Елена недовольно скривилась.
— Ныне многие, пользуясь малолетством великого князя, требуют увеличения своих владений. Если я соглашусь с их притязаниями, это не только не утолит, но, напротив, разожжёт аппетит у вымогателей. Так что когда мой сын станет полновластным хозяином государства, управлять ему будет нечем. Могу ли я допустить такое?

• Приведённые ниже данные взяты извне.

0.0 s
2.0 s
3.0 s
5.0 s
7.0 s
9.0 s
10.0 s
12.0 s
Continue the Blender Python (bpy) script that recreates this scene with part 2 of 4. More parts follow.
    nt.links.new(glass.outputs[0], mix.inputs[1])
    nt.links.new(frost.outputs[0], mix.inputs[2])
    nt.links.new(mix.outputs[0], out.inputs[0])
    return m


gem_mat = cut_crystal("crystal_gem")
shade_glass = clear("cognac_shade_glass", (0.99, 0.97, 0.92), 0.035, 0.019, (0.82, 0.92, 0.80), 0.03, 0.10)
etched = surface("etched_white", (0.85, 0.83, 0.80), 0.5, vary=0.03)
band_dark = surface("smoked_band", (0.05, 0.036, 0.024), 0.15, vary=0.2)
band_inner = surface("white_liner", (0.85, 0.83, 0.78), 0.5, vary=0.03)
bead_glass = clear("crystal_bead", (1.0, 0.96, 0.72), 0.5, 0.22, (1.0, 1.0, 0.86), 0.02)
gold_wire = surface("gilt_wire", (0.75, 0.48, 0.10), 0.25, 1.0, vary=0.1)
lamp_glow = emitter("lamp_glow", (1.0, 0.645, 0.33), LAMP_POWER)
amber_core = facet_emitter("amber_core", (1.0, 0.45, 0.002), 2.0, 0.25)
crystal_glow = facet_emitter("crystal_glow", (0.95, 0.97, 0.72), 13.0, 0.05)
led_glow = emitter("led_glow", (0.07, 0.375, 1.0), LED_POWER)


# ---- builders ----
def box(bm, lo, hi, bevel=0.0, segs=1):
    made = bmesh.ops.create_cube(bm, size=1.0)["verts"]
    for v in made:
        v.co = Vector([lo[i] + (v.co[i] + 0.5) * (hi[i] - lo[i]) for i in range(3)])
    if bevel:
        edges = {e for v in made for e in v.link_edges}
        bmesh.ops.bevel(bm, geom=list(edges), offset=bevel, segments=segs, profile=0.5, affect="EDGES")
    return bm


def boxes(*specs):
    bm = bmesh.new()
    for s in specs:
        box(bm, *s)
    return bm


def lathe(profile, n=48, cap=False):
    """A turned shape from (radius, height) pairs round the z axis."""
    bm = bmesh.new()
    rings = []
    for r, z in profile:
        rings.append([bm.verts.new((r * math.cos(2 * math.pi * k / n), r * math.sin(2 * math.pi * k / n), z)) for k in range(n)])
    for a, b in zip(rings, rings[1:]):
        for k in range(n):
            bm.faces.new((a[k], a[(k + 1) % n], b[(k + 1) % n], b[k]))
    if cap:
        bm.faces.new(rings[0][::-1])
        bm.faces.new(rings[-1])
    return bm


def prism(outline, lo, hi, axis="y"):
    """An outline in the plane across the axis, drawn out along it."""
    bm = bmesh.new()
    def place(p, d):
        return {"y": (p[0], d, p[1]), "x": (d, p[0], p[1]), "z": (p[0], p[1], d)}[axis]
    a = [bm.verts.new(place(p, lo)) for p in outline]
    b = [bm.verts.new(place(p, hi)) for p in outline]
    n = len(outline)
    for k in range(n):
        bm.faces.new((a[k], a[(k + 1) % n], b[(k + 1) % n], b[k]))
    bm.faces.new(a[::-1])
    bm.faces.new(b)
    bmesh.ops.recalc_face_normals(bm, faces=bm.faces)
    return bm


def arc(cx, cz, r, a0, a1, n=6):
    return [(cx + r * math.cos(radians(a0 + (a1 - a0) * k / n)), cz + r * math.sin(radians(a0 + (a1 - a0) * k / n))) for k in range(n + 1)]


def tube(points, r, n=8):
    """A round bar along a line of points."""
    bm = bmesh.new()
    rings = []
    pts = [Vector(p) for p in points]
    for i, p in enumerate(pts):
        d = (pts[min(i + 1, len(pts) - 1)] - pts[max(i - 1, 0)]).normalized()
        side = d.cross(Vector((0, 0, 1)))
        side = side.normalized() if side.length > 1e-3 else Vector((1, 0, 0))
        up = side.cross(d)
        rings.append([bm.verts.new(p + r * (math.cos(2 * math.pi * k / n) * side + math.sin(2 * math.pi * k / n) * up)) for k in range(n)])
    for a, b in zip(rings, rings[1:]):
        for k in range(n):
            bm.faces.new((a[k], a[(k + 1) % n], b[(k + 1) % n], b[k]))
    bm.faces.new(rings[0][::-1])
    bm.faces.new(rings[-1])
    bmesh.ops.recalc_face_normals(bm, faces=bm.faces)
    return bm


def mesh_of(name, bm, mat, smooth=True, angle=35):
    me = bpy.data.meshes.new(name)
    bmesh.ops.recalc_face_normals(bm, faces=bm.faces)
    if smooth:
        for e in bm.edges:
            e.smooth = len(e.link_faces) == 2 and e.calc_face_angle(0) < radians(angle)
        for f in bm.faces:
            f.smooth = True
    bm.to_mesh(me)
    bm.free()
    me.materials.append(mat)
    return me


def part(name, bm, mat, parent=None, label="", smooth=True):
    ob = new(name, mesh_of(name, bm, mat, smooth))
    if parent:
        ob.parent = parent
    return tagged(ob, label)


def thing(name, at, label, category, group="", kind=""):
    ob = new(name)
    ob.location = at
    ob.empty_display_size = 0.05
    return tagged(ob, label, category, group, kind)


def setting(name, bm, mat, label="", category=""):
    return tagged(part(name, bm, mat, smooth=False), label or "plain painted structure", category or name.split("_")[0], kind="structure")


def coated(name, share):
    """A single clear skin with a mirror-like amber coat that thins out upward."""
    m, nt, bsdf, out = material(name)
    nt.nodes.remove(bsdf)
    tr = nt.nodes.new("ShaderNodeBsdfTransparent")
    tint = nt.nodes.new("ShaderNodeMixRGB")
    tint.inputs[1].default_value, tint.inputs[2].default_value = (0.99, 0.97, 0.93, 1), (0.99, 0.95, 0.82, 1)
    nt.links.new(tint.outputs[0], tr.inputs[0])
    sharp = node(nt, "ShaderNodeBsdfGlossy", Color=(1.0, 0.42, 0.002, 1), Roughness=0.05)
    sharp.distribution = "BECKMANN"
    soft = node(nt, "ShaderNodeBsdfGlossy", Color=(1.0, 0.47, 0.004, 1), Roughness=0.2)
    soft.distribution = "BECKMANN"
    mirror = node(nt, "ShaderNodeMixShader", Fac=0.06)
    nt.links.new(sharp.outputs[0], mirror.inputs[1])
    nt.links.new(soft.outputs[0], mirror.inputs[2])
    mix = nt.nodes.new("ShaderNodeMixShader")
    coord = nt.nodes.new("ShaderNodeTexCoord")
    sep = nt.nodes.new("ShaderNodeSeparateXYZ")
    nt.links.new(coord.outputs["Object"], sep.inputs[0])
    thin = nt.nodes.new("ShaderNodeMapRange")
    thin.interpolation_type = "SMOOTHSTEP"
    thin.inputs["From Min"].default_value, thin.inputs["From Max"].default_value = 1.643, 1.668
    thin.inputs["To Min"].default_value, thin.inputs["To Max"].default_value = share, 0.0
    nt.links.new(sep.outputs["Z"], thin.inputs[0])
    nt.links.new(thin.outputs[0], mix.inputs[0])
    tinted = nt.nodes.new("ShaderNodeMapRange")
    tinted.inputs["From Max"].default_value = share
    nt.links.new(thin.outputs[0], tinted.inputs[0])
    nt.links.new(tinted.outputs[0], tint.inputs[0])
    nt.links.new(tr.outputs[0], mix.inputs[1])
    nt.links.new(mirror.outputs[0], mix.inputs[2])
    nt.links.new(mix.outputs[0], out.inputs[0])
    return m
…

Елена говорила искренно, глаза её горели, лицо слегка зарумянилось. Впервые Иван осознал, насколько она красива. Конечно, он и раньше отдавал должное очарованию Елены, но красота её казалась далёкой, недоступной для него. Сейчас же перед ним стояла хрупкая, слабая женщина, нуждающаяся в его покровительстве и защите. Воевода опустился на одно колено и взволнованным голосом произнёс:
— Клянусь, что до самого своего последнего дня буду верно служить тебе, государыня, и, если потребуется, отдам всю кровь без остатка ради твоего спокойствия, ради твоей славы!
Проникновенно произнесённые слова взволновали Елену, и она, пытаясь скрыть охватившие её чувства, слегка прикрыла глаза, поправила локоны, отчего на мгновение стал виден прекрасный изгиб её матово-белой шеи.

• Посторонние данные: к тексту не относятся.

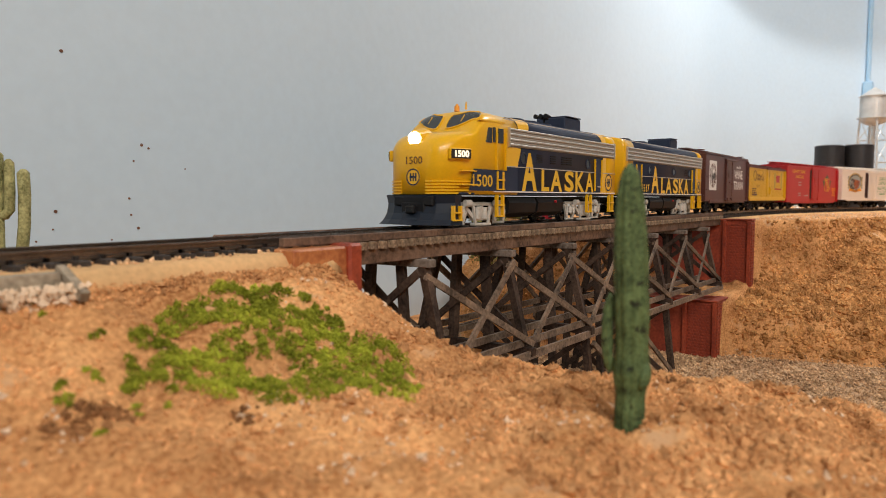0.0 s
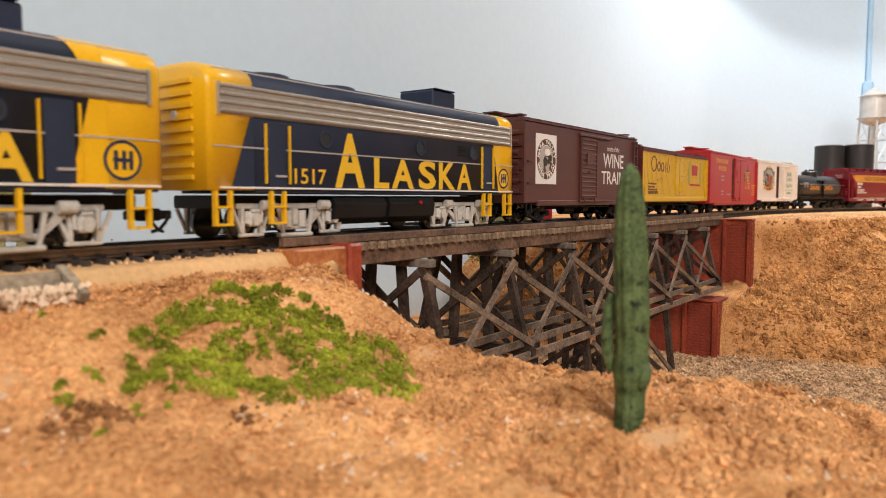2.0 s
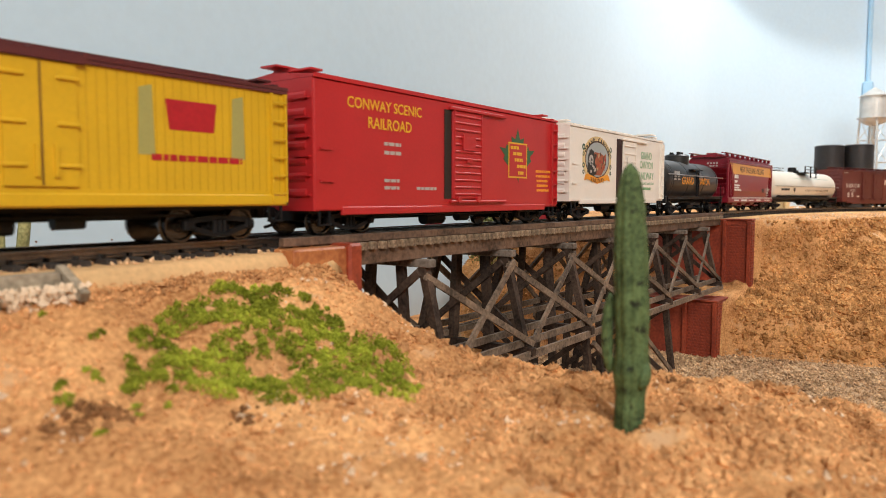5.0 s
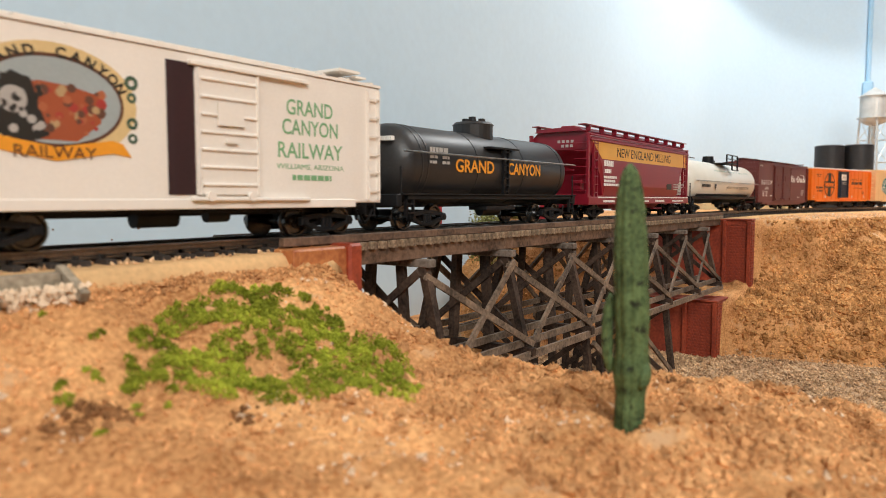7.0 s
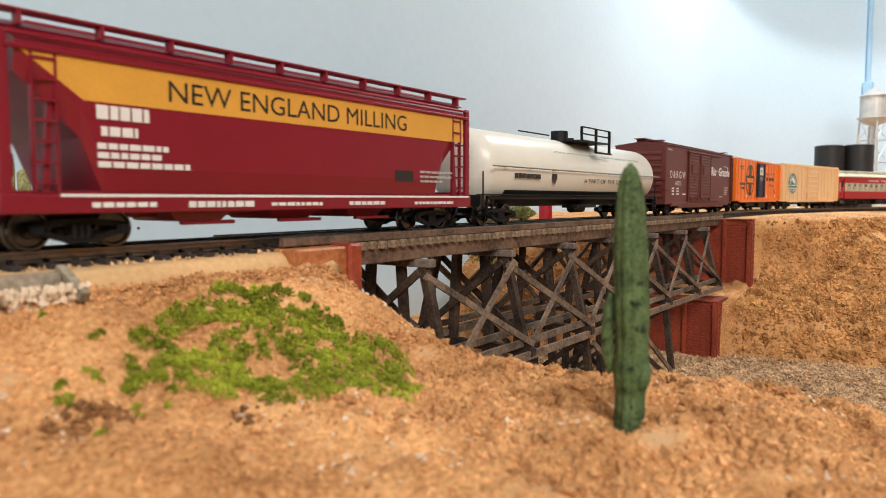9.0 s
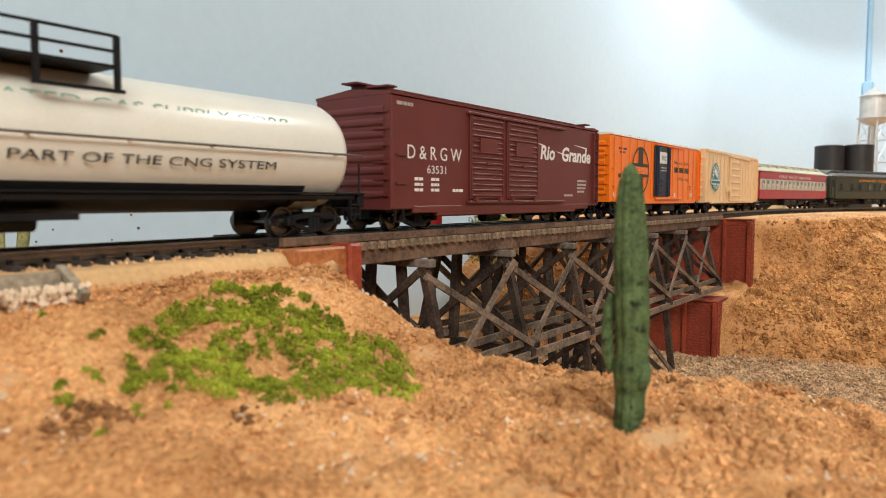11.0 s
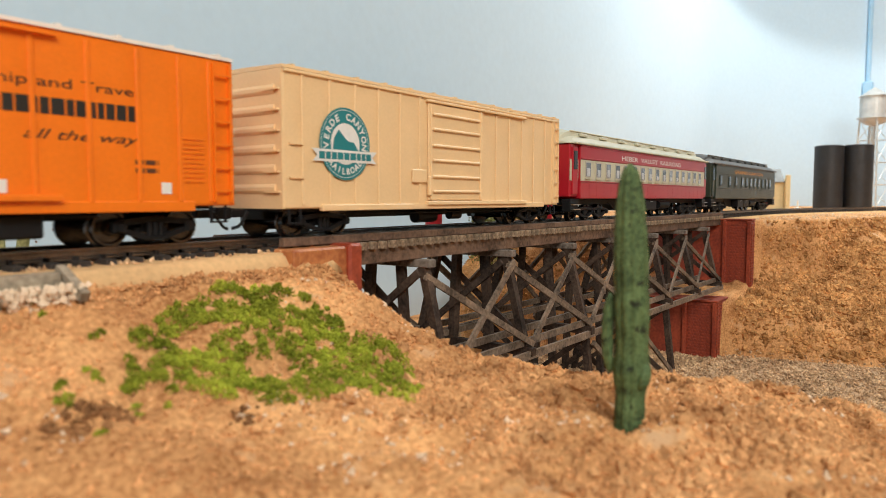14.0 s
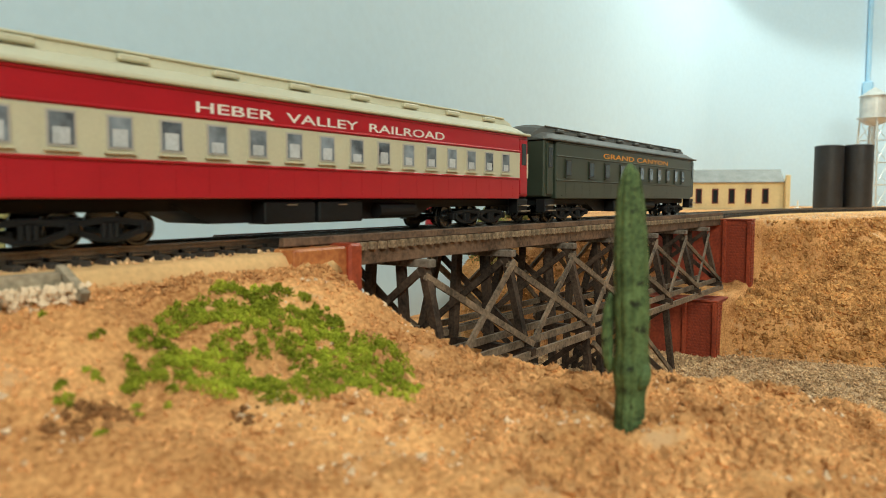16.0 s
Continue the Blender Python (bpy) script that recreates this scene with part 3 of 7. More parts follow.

«Господи, до чего же она хороша! Ещё мгновение — и я умру возле её ног от желания обладать этой красотой».
— Любила ли ты, государыня, Василия Ивановича? — неожиданно для себя спросил Иван Овчина.
Елена пристально глянула в его глаза и, казалось, поняла причину, побудившую задать этот нелепый вопрос.
— Не следовало бы тебе спрашивать о том, но я отвечу. Первоначально мне казалось, что я люблю Василия Ивановича. Как и многие другие, вступающие в брак, я уверила себя в большом чувстве к будущему супругу. Однако это не было любовью.
— И ты никого больше не любила?
— Да как же можно при живом муже, великом князе, кого-то любить?
— Прости, государыня, что задаю глупые вопросы. Не мне спрашивать о том. Но я… Я ревную тебя к твоему покойному мужу и даже к тому, кого могла бы ты полюбить.
— Ты говоришь о ревности. Но ведь ревнуют, когда любят.